## Work to do
Report each line of the data that includes the word "random".

|---|

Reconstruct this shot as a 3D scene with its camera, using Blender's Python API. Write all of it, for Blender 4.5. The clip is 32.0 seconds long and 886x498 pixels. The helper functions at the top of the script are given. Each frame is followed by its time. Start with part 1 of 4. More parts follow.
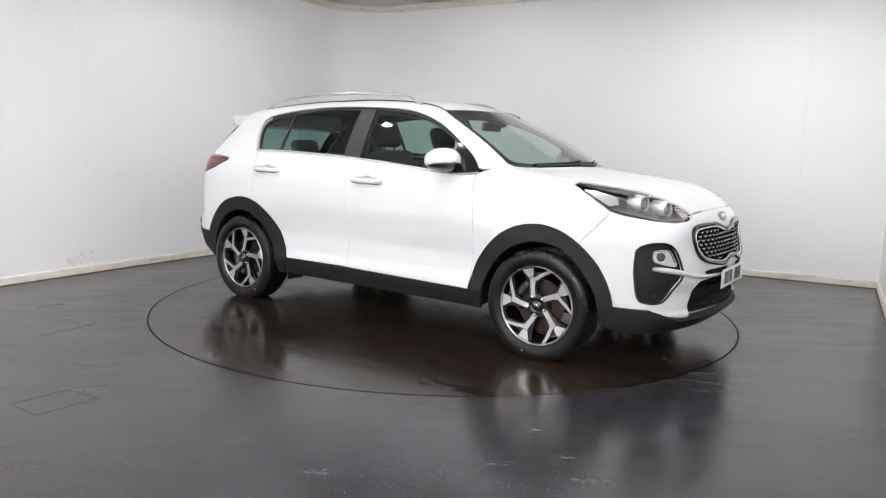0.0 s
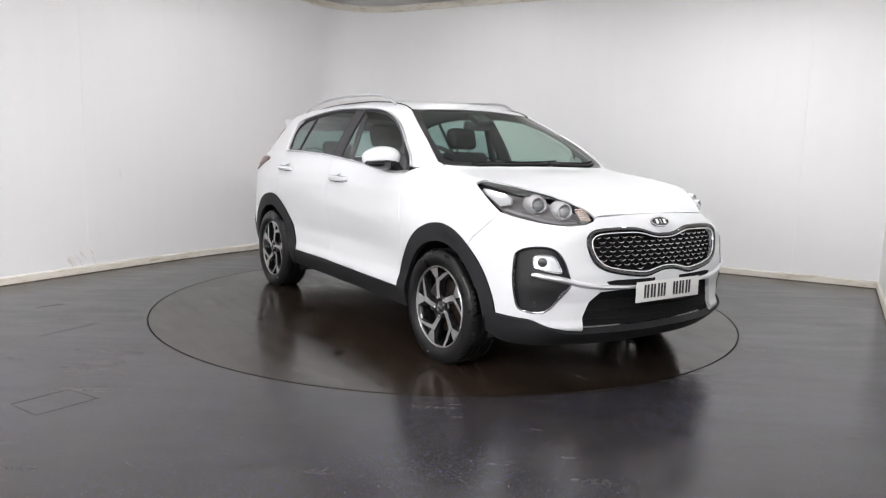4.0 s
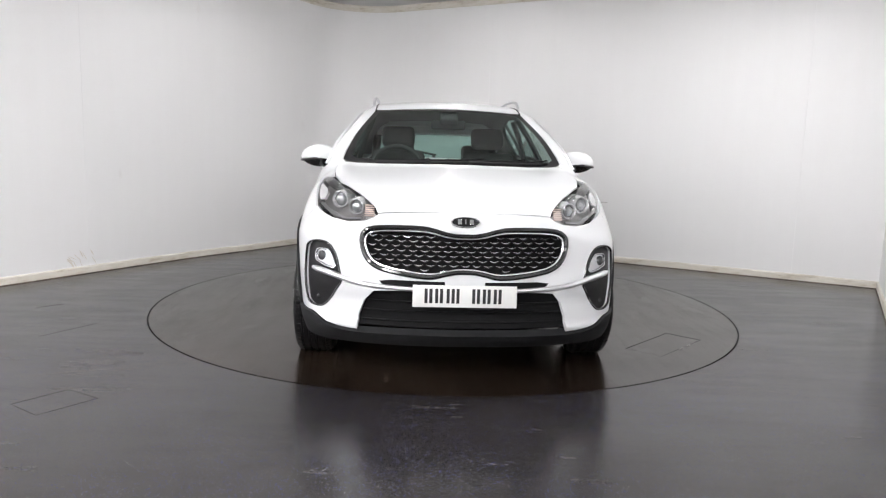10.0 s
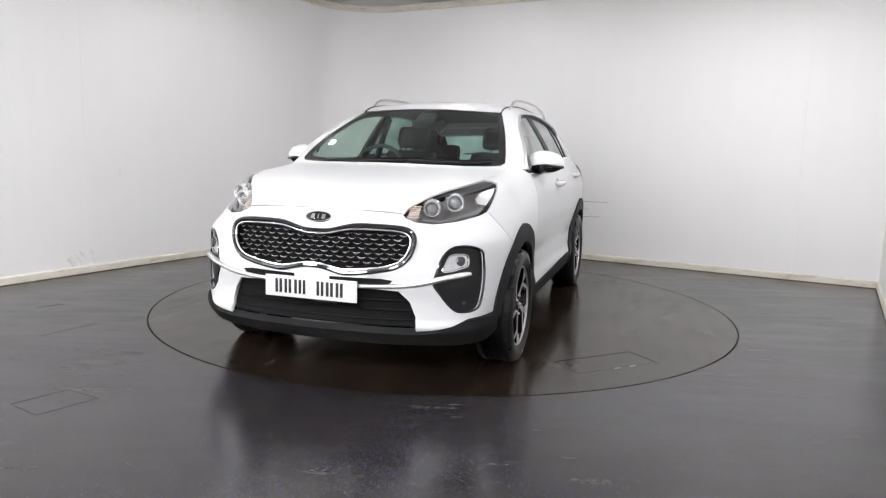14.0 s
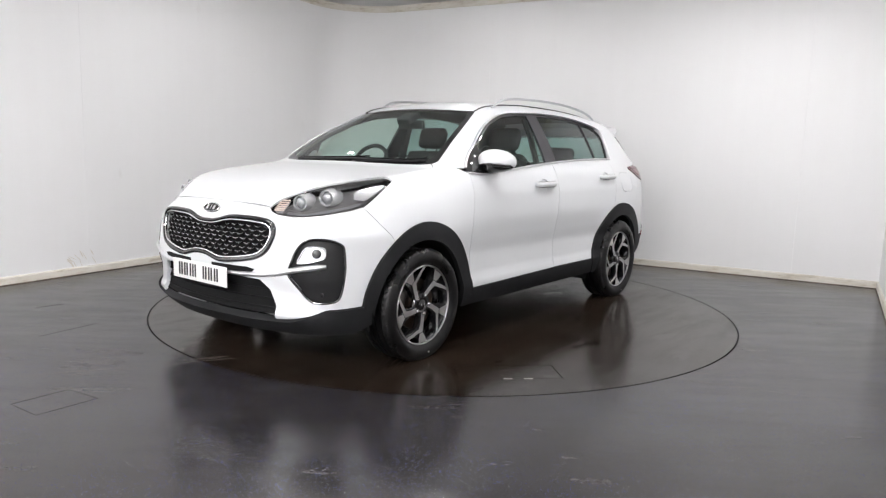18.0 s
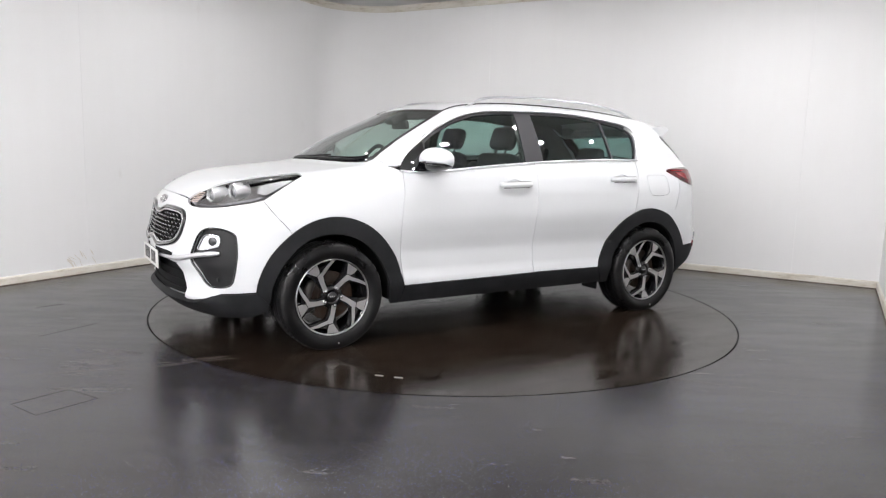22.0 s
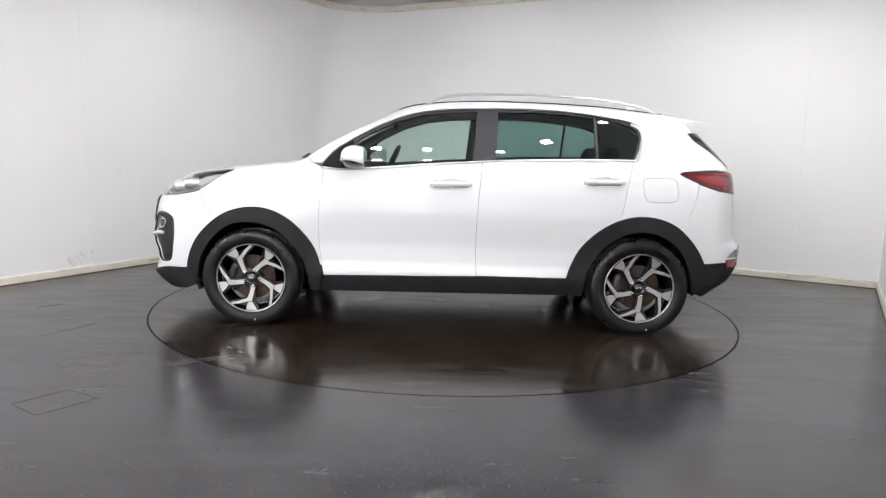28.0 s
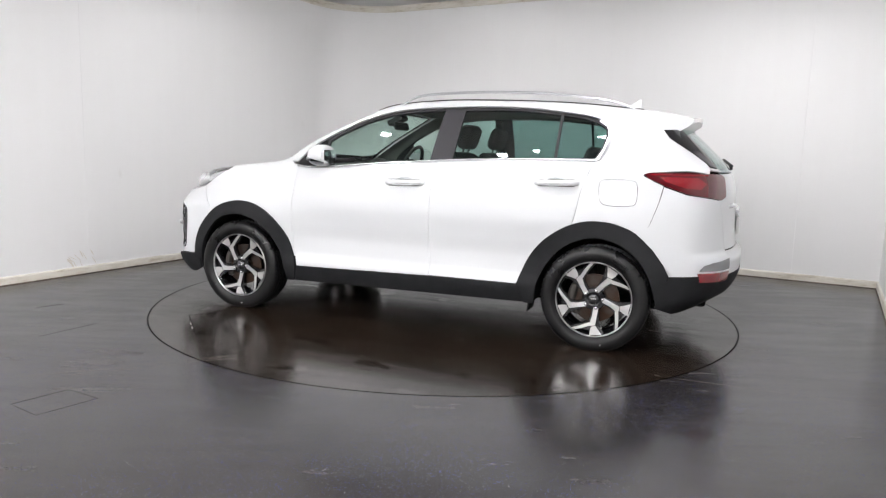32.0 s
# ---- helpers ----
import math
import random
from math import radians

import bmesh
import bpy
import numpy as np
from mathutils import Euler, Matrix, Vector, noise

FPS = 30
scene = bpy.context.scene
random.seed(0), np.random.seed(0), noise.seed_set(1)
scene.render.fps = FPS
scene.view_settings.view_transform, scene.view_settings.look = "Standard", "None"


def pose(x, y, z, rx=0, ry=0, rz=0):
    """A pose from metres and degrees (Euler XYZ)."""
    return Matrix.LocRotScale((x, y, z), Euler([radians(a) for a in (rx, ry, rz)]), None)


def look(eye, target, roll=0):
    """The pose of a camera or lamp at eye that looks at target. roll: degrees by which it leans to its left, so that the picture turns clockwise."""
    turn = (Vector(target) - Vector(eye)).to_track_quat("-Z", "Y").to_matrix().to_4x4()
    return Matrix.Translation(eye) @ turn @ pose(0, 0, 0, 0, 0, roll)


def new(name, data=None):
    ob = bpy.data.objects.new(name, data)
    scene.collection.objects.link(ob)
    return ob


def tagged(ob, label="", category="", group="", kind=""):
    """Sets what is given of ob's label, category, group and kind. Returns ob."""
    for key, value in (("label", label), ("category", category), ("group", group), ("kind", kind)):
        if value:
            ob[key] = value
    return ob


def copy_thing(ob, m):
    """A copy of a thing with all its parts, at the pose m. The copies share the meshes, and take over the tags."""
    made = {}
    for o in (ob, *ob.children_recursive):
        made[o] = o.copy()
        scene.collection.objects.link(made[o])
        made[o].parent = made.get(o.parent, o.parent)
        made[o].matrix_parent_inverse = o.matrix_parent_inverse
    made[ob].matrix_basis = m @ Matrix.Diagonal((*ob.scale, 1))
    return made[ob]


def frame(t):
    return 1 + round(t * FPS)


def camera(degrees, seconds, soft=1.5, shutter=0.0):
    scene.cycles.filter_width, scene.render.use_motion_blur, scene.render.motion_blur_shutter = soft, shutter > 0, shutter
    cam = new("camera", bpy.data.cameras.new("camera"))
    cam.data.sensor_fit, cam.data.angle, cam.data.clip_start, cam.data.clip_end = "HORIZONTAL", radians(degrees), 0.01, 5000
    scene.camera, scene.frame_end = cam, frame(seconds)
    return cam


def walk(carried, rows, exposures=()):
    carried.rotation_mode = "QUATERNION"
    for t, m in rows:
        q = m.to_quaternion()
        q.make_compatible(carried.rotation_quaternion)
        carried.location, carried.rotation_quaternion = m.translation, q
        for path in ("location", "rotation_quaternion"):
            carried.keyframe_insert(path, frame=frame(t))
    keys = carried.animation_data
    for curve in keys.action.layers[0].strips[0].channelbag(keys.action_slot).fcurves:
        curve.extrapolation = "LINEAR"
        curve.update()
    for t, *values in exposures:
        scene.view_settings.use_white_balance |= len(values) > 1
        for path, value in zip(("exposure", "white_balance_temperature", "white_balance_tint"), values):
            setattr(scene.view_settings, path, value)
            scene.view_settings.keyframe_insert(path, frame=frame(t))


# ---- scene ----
import functools
from mathutils.geometry import delaunay_2d_cdt

# camera: on a stand, it never moves
cam = camera(64.0, 32.0, soft=1.25)
EYE_AT = Vector((0.0, -5.692, 1.2316))
_f = Vector((-0.00264, 0.99047, -0.13771))
EYE = look(EYE_AT, EYE_AT + _f, roll=1.602)
walk(cam, [(0.0, EYE), (32.0, EYE)], exposures=[(0.0, 0.16, 6375, 12), (32.0, 0.16, 6375, 12)])

# turning of the table: heading of the car in degrees at t
HEAD0, RATE = -34.9, -5.171

# world: a closed room, so only a faint neutral surround
world = bpy.data.worlds.new("world")
scene.world = world
world.use_nodes = True
world.node_tree.nodes["Background"].inputs[0].default_value = (0.6, 0.62, 0.65, 1)
world.node_tree.nodes["Background"].inputs[1].default_value = 0.05

LAMP_STRENGTH = 300.0
FILL_STRENGTH = 52.0
CEIL = 3.085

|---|

## Answer for the task
import random
random.seed(0), np.random.seed(0), noise.seed_set(1)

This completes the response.